Beaton was a prolific painter, sketch artist, costume designer and interior decorator, and these occupations were hardly sidelines. He won three Oscars for costume and production design, including for My Fair Lady, whose Ascot race scene, an eye-popping arrangement in black, white and gray, is among the most memorably tricked-out movie moments of all time.
But photography is his preeminent legacy. London gallerist Giles Huxley-Parlour, a prime source for Beaton’s pictures, notes that there is steady interest in the work. “It’s the style, ultimately,” he explains. “The compositions and the glamour call people back to Beaton.”
“In fact, his pictures were downright “lo-fi,” says Huxley-Parlour, who attributes much of their fun to the fact that the richest woman in the world, for instance, might be posed in front of a handmade papier-mâché background. “There’s something effortless about them,” he notes.

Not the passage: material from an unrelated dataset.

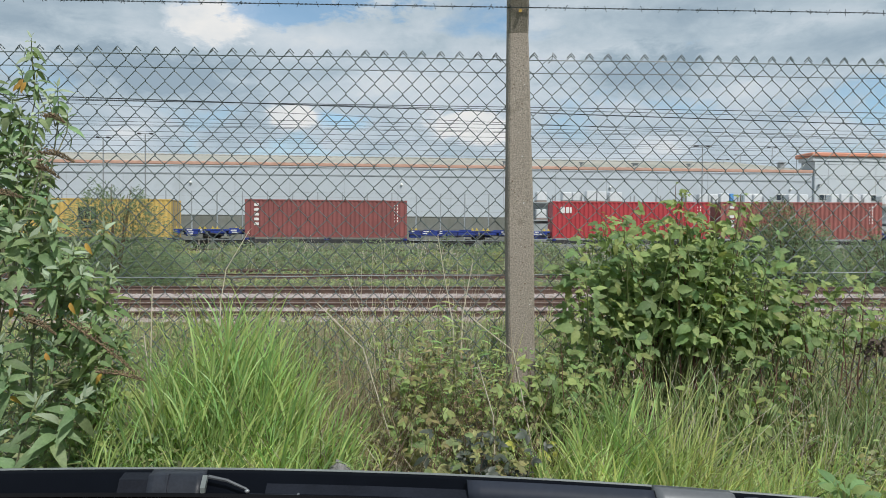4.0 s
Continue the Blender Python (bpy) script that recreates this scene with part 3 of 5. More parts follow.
# offset of the left end, how far it sits down in its wagon, colour, height, mark, label
LOADS = [
    (22.8, 0.05, "maroon", 2.90, "bars", "maroon corrugated shipping container on a blue wagon"),
    (1.28, 0.03, "brown-red", 2.90, "column", "brown-red shipping container with a column of white marks"),
    (-11.72, 0.07, "bright red", 2.90, "corner", "bright red shipping container with a white corner mark"),
    (-35.21, 0.13, "dull red", 2.90, "column", "dull red shipping container with a column of white marks"),
    (-52.76, 0.20, "yellow", 2.90, "big", "yellow shipping container with a large black mark"),
    (-76.26, 0.03, "brown-red", 2.90, "patch", "brown-red shipping container with a small white patch"),
    (-95.56, 0.05, "grey", 2.59, "none", "lower blue-grey shipping container"),
    (-113.0, 0.05, "dark blue", 2.90, "orange", "dark blue shipping container with small orange marks"),
    (-131.28, 0.10, "yellow", 2.90, "big", "yellow shipping container with a large black mark"),
    (-150.82, 0.02, "yellow", 2.59, "big", "lower yellow shipping container with a large black mark"),
    (-169.0, 0.10, "yellow", 2.59, "big", "lower yellow shipping container with a large black mark"),
    (-188.41, 0.19, "yellow", 2.90, "big", "yellow shipping container with a large black mark"),
    (-205.96, 0.22, "yellow", 2.90, "big", "yellow shipping container with a large black mark"),
    (-223.39, 0.11, "maroon", 2.90, "bars", "maroon corrugated shipping container on a blue wagon"),
    (-238.6, 0.15, "yellow", 2.90, "big", "yellow shipping container with a large black mark"),
]
CACHE = {}


def cached(key, make):
    if key not in CACHE:
        CACHE[key] = make()
    return CACHE[key]


def corrugated(h, z0):
    """One corrugated side wall, its outer face at y = 0, looking towards -y."""
    pts, x = [], 0.12
    while x < BOX_L - 0.14:
        for dx, dy in ((0.0, 0.0), (0.085, 0.0), (0.17, 0.06), (0.255, 0.06)):
            if x + dx < BOX_L - 0.12:
                pts.append((x + dx, dy))
        x += 0.34
    pts.append((BOX_L - 0.12, 0.0))
    s, n = Shape(), len(pts)
    s.add([(x, y, z0) for x, y in pts] + [(x, y, h) for x, y in pts], [(i, i + 1, n + i + 1, n + i) for i in range(n - 1)])
    return s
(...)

Timothy White — one of the partners in New York’s Morrison Hotel Gallery, which sometime deals in Beaton images — seconds that sentiment: “He was able to create something out of nothing. He could do a lot with strips of tinsel and a bouquet of flowers. He MacGyver-ed it,” says White, a noted photographer himself, who admires how Beaton “pushed the boundaries of the medium.”
If you’re in the market to buy one of his works, the traditional rules for collecting photographs apply, although Beaton has broader appeal than some other photographers because of the added luster of his contributions to fashion and costume. The most valuable pictures involve famous sitters, including the Bright Young Things — socialite Elizabeth Ponsonby, collector Harold Acton and authors Evelyn Waugh and Nancy Mitford (along with some of her five sisters) among them — whose celebrity was partly Beaton’s creation.
As for most photographers, Beaton’s earliest pictures are particularly sought-after. They are also rare, since, as Huxley-Parlour notes, “the vast majority of his career happened before there was a photo market.” These prints tend to be smallish and sometimes show a bit of wear, but they still bring top prices.
In the 1970s, photography gained traction as a collecting field, and Beaton began working with dealers to make multiple prints of certain images. “If you want a big flashy one for your wall, you might prefer a later one,” Huxley-Parlour says.
Prints generally sell for between $1,000 and $5,000, says Thomas Cary, of The Cary Collection, in Connecticut, which has hundreds of Beaton items on offer, including scrapbooks, photographs and artworks. He adds that the art pieces, “like the wonderful drawings or designs for stage sets, can go for a lot more,” explaining that one of the attractions of these pieces for connoisseurs is that Beaton’s “use of color was amazing.”
Beaton favored women as subjects, as 1stDibs current inventory indicates. In 1930 alone, actresses Gertrude Lawrence, Anna May Wong, Norma Shearer, Corrine Griffith and Tallulah Bankhead; and writers Mariana Griswold Van Rensselaer and Dame Edith Sitwell all sat for memorable portraits. Johnny Weissmuller, star of the Tarzan films of the 1930s and ’40s, provides a rare bit of beefcake in a 1932 image.
Despite her exhibition’s focus on the famous, Panaiotti’s favorite picture is of an anonymous woman: A WAAF cadet in training lines up on parade, RAF Bridgnorth, Shropshire, from 1941.
“It’s a beautiful image,” Panaiotti says of the cadet captured in profile, noting that Beaton’s war photography is an underappreciated, and rich, segment of his work. “We don’t know her name, but she’s a wife, a daughter, and she is becoming an emancipated lady for her country.”
The subject is a far cry from the Bright Young Things, but the picture sounds a nice patriotic note from a photographer who knew a good look when he saw one.